L’Italie fait également partie des pays européens contribuant à l’actuelle crise humanitaire au Yémen, notamment à travers les ventes d’armes à destination de la coalition saoudienne. La coalition menée par l’Arabie Saoudite et les Émirats arabes unis est responsable de nombreuses frappes aériennes frappant de manière disproportionnée et indiscriminée des civils et des biens et infrastructures publics, qualifiés de crimes de guerre. Cependant, la coalition a reçu un immense soutien de la part de pays étrangers, notamment l’Italie. Des restes d’armes fabriquées en Italie auraient même été trouvés sur les lieux de potentiels crimes de guerre au Yémen. 

La question de l’engagement des pays européens a même été portée devant la Cour pénale internationale quand plusieurs ONG ont demandé à ce qu’une enquête soit menée sur la responsabilité des acteurs privés et gouvernementaux italiens, allemands, français, espagnols et britanniques. Le Centre européen pour les droits constitutionnels et les droits humains (ECCHR) en collaboration avec l’ONG Mwatana for Human Rights et le groupe italien Rete Disarmo y a déposé une communication interrogeant la responsabilité des pays européens et des manufactures d’armes italiennes. Cette communication posait également la question de culpabilité éventuelle des autorités italiennes pour avoir délivré des licences d’exportations vers les pays de la coalition saoudienne. En se concentrant sur des informations factuelles traitant du cas de 26 frappes aériennes, la communication a soulevé la question du rôle de pays européens comme l’Espagne, l’Allemagne, la France, le Royaume Uni et l’Italie au Yémen. Selon la loi italienne (Loi 185/1990), les exportations d’armes « vers des pays engagés dans un conflit armé » sont interdites. En dépit de ces interdictions nationales, ainsi que des obligations européennes et des traités internationaux sur le commerce d’armes tous ratifiés par l’Italie, le pays continue d’exporter des armes vers les pays membres de la coalition. 

L’Allemagne

L’Allemagne, pays qui se félicite de ses politiques restrictives en termes d’exportations, joue également un rôle important dans le soutien à la coalition saoudienne. Lors du troisième trimestre fiscal de 2017, la vente d’ares allemandes à l’Arabie Saoudite a par exemple presque atteint la somme de 450 millions d’euros. Les technologies et armes de fabrication allemande ont en effet joué un rôle important au Yémen, que ce soit dans les airs, en mer ou sur terre. Étrangement, les lignes directrices allemandes en termes de commerce d’armes interdisent également d’exporter du matériel militaire vers des pays impliqués dans un conflit armé. 

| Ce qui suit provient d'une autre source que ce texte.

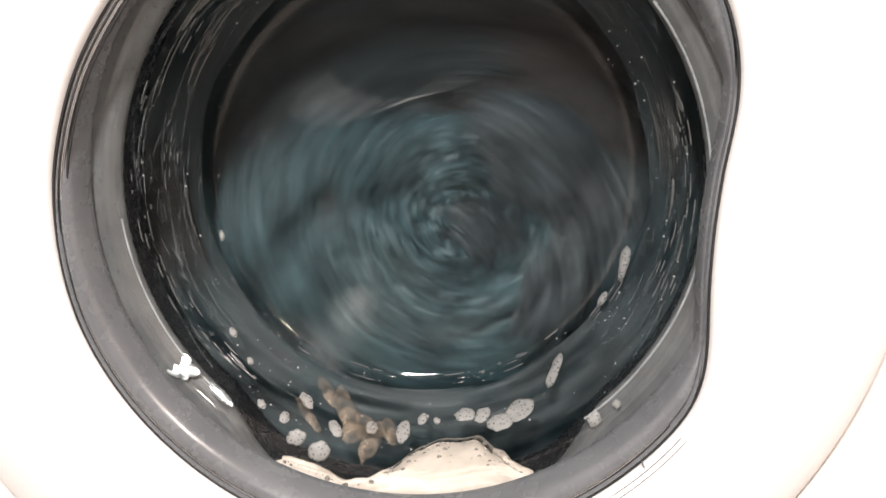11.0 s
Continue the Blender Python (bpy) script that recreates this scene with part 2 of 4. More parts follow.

Ces dernières années, le gouvernement avait de façon répétée nié quelconque connaissance de la présence d’armes et de technologies allemandes au Yémen, utilisées par l’Arabie Saoudite et les Émirats arabes unis. En 2018, l’Allemagne avait d’ailleurs signé un accord qui interdisait explicitement l’autorisation d’exportations d’armes en direction de pays directement impliqués dans la guerre au Yémen. Cependant, des rapports ont montré que les exportations vers l’Arabie Saoudite et les Émirats arabes unis avaient pourtant continué. En effet, malgré cet accord, l’Allemagne avait notamment autorisé des exportations à hauteur de 416 millions d’euros vers l’Arabie Saoudite, et de plus de 40 millions d’euros vers les Émirats arabes unis. Selon le Ministère fédéral des Affaires étrangères, l’Allemagne a continué d’exporter des armes vers les Émirats arabes unis en partie dû au rôle important des Émirats dans la péninsule arabique. Au niveau du conflit aérien, les technologies allemandes ont joué un rôle très important. En effet, si leurs avions de combat des forces aériennes de l’Arabie Saoudite proviennent des U.S.A., certains de leurs composants ont été manufacturés en Allemagne.

Cependant, en janvier 2020, l’Allemagne a annoncé qu’elle arrêterait d’exporter des armes vers les pays impliqués dans la guerre au Yémen. En mars de la même année, le gouvernement allemand a pris la décision d’étendre complètement son interdiction d’exporter des armes vers l’Arabie Saoudite, à la suite du meurtre du journaliste Jamal Khashoggi. Ainsi, l’Allemagne est devenue le seul pays européen à imposer une telle interdiction sur l’Arabie Saoudite. 

Conclusion : 

La guerre au Yémen est à l’origine d’innombrables pertes civiles. Considérée comme la pire catastrophe humanitaire au monde, le Groupe des Nations Unies d’éminents experts internationaux et régionaux sur le Yémen a notamment appelé à l’arrêt des transactions d’armes (de plusieurs milliards de dollars) entre des pays occidentaux et les forces de la coalition menée par l’Arabie Saoudite et les Émirats arabes unis. Comme nous l’avons montré, de nombreux pays européens ont fourni des armes et un soutien logistique à la coalition, soulevant par la même occasion, la question de leur complicité dans les terribles violations des droits humains qui ont eu lieu en toute impunité. Aucun de ces pays n’a pour l’heure été tenu responsable de ces crimes atroces commis au Yémen, alors que leurs actions y ont parfois contribué. Avec plus de 10 000 morts au cours de cette crise, nous demandons à ces pays de ne plus soutenir la coalition menée par l’Arabie Saoudite.